I like your assessment. Insightful and succinct. Kudos! :)
 
It depends very much on how you define religion. If you say that all supernatural explanations are definitionally religious, then religion really is absolutely inevitable (see Emperor Norton's post).

However, religion can be defined in contrast to magic. Levi-Strauss had the following to say on the subject:

'Religion consists in a humanization of natural laws and magic in a naturalization of human actions- treatment of certain human actions as if they were an integral part of physical determinism- these are not alternatives or stages in an evolution. The anthropomorphism of nature (of which religion consists) and the physiomorphism of man (by which we have defined magic) constitute two components which are always given, and vary only in proportion.' (The Savage Mind p.221).

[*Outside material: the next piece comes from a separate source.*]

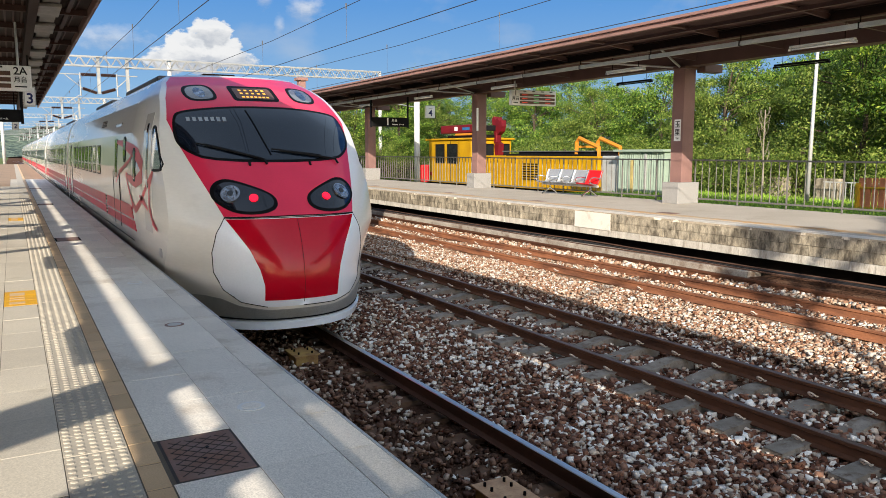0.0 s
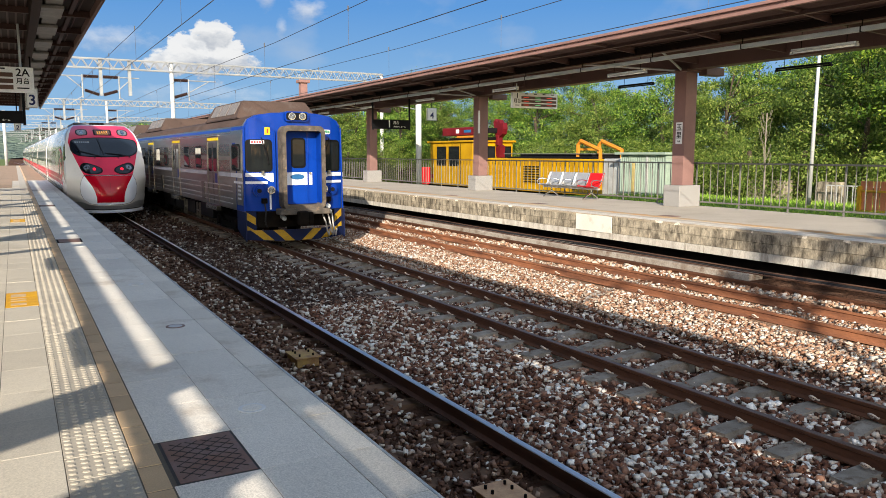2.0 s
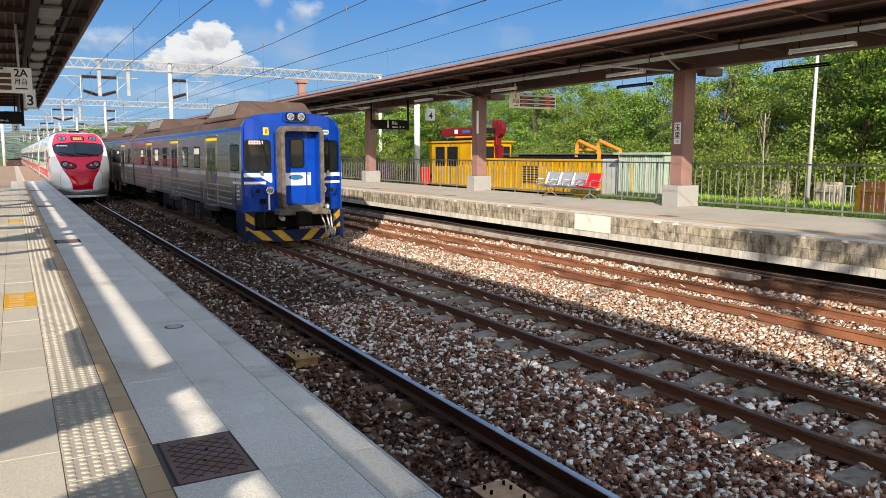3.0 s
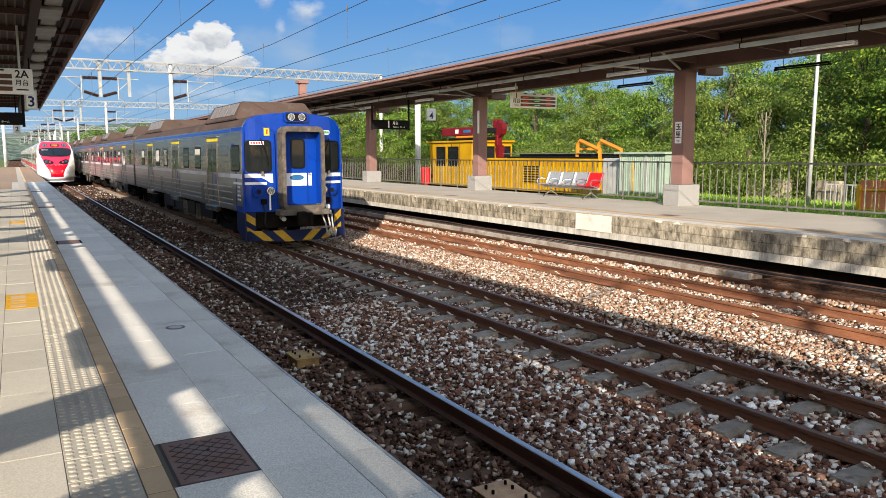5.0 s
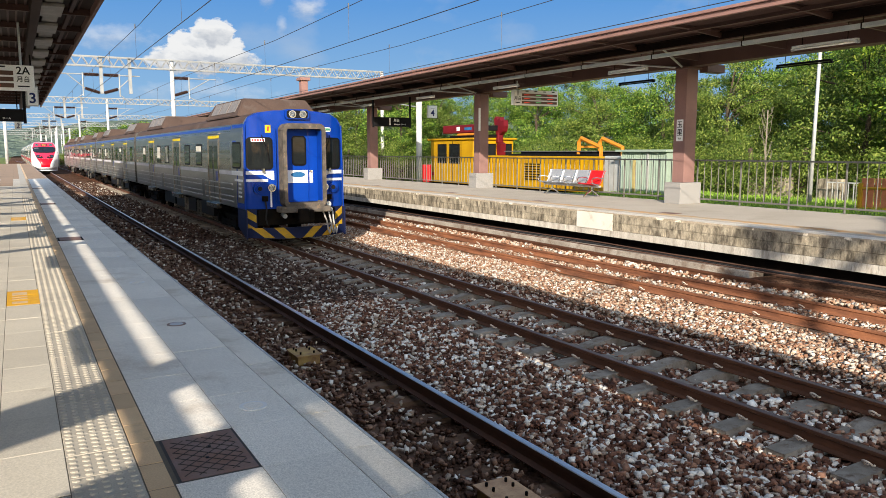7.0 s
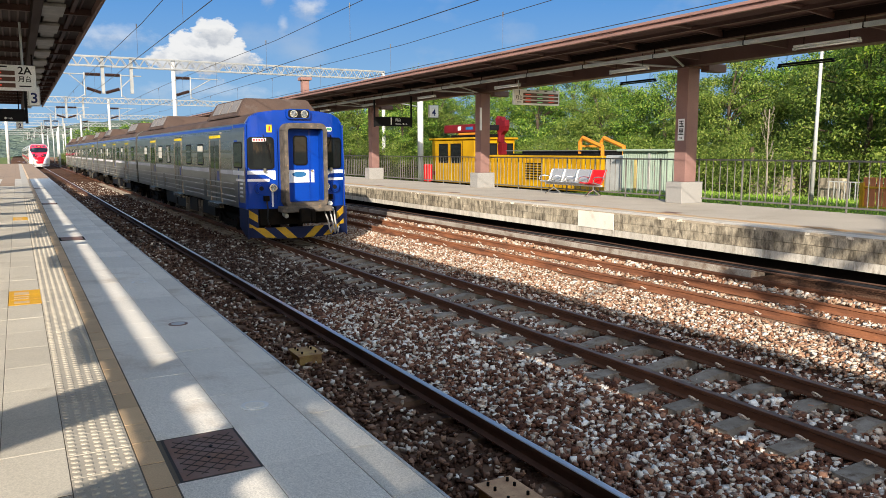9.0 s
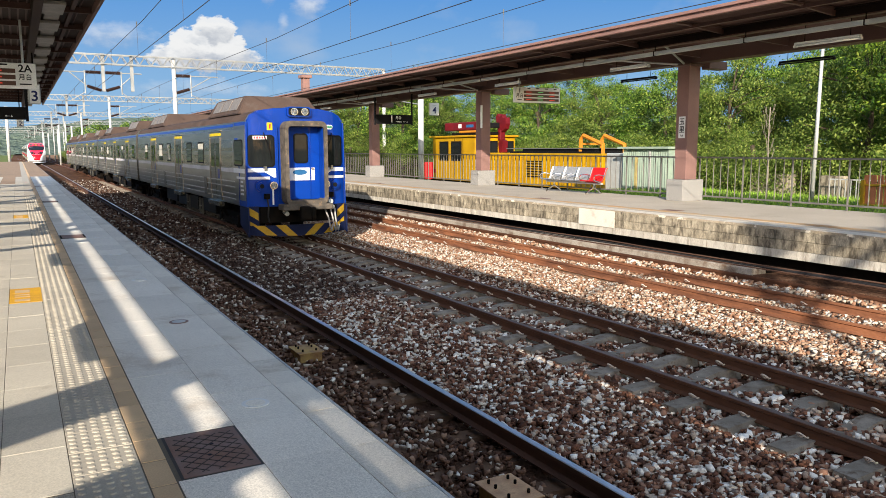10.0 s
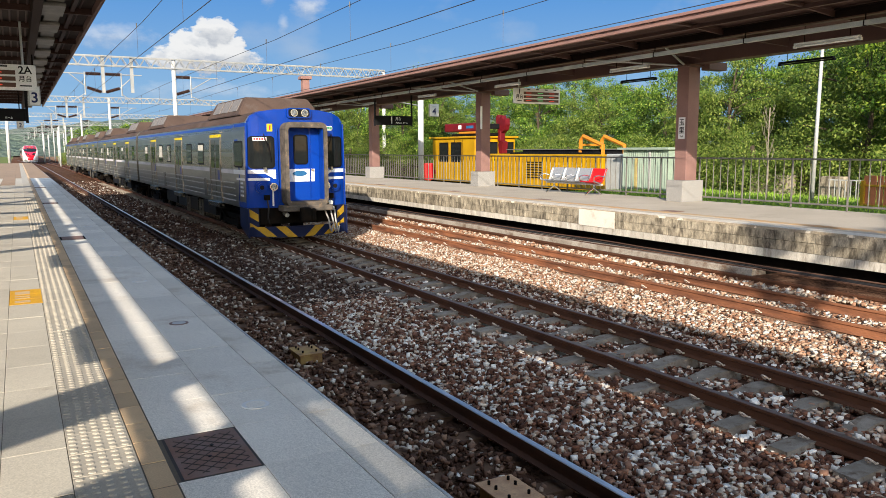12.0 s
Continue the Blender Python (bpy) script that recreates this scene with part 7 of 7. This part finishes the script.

Now what seems obvious (to me anyway) is that the religious component of belief-systems has predominated over the magical in all of the major literate civilizations. We don't have major civilizations with shamans, practicing totemism. Instead, we have major civilizations with Gods and priests. Could this have turned out otherwise? If so, I think that its the closest that we get to a world (or at least some of the world) without religion.
 
Well, this is tricky. If you go with some views, religion was first used to explain the world around us. It was only when philosophy and science emerged that religion began to define its own field. For example, the ancient greeks believed that lightning was Zeus getting pissed off. If they don't have religion, how will they explain such a thing? Maybe they won't care, in which case, congratulations on slowing the development of science and philosophy.
 
Impossible.

Humans are pack animals, an integral part of our wiring requires us to search to be part of something bigger than we are, because being alone in the dark is no fun. Explaining the unexplainable falls into the same little hole in our brains. God/the gods/heaven is the big beard in the sky, the all powerful figure that we can justify our actions with or unconciously rely on to make things better when they're not good. In other words, a parent.

To get rid of religion, you'd have to change our sociology, mindset, and maybe even biology.